Wayne Capers

No. 80, 87
- Position:: Wide receiver

Personal information
- Born:: May 17, 1961 (age 63) Miami, Florida, U.S.
- Height:: 6 ft 2 in (1.88 m)
- Weight:: 198 lb (90 kg)

Career information
- High school:: South Miami (Miami, Florida)
- College:: Kansas
- NFL draft:: 1983: 2nd round, 52nd pick

Career history
- Pittsburgh Steelers (1983–1984); Indianapolis Colts (1985–1986); San Francisco 49ers (1987)*;
- * Offseason and/or practice squad member only

Career highlights and awards
- First-team All-Big Eight (1981);

Career NFL statistics
- Receptions:: 51
- Receiving yards:: 822
- Receiving touchdowns:: 5
- Stats at Pro Football Reference

= Wayne Capers =

American football player (born 1961)

Wayne Erwin Capers (born May 17, 1961) is an American former professional football player who was a wide receiver for four seasons for the Pittsburgh Steelers and Indianapolis Colts. Prior to his professional career Capers was an All-Big Eight receiver at the University of Kansas.
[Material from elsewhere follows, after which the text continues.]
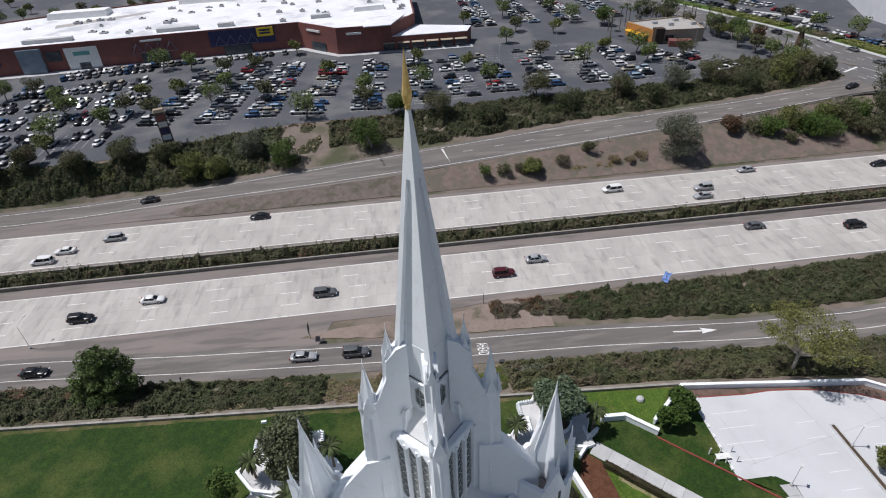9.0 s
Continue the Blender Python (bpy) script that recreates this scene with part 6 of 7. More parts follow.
M_SHOPGLASS = mat("shop_glass", (0.03, 0.04, 0.05), (0.06, 0.07, 0.08), 0.5, 0.15, spec=0.5)
M_TRUSS = mat("blue_grey_truss_paint", (0.20, 0.21, 0.27), (0.15, 0.16, 0.21), 1.0, 0.6)
M_STALL = mat("worn_stall_paint", (0.60, 0.60, 0.59), (0.44, 0.44, 0.43), 1.0, 0.8)
sheet("mall_lot", steps(-240, 154, 8), lambda s: (lerp(s, LOT_EDGE), 430), M_MALLASPHALT, z=MALL_Z, label="dark asphalt mall parking lot", category="parking lot")
KERB_N = [(20, 154), (122, 154), (130, 152.5), (142, 149.5), (161, 145.2), (175, 144.4), (200, 142), (240, 131), (300, 110), (420, 66)]
KERB_F = [(20, 180), (110, 180.5), (123, 181.3), (140, 178.2), (150, 175.6), (175, 171.6), (200, 164.5), (240, 152), (300, 131), (420, 86)]
MID_S = [(122, 167), (142, 162.0), (160, 156.2), (184, 154.4), (200, 152), (240, 141), (300, 120), (420, 76)]


def vband(name, v_list, s_at, material, z, label="", category="", kind="structure"):
    """A strip of ground across the s axis: at each v from s_at(v)[0] to s_at(v)[1]."""
    bm = B()
    grid = [[bm.verts.new(fw(s, v, z)) for s in s_at(v)] for v in v_list]
    for p, q in zip(grid, grid[1:]):
        bm.faces.new((p[0], p[1], q[1], q[0]))
    return tagged(part(name, bm, material), label, category, kind=kind)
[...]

Caper's wife, the former Robbin Smith, played in 82 games for the Kansas women's basketball team from 1979–80 through 1981–82. Robbin attended Pittsburgh's Schenley High School and majored in: communication studies. Caper's son, Wayne Capers Jr. played in 14 games for the University of Arizona in 2012 and 2013 and transferred to Duquesne University in the spring of 2014.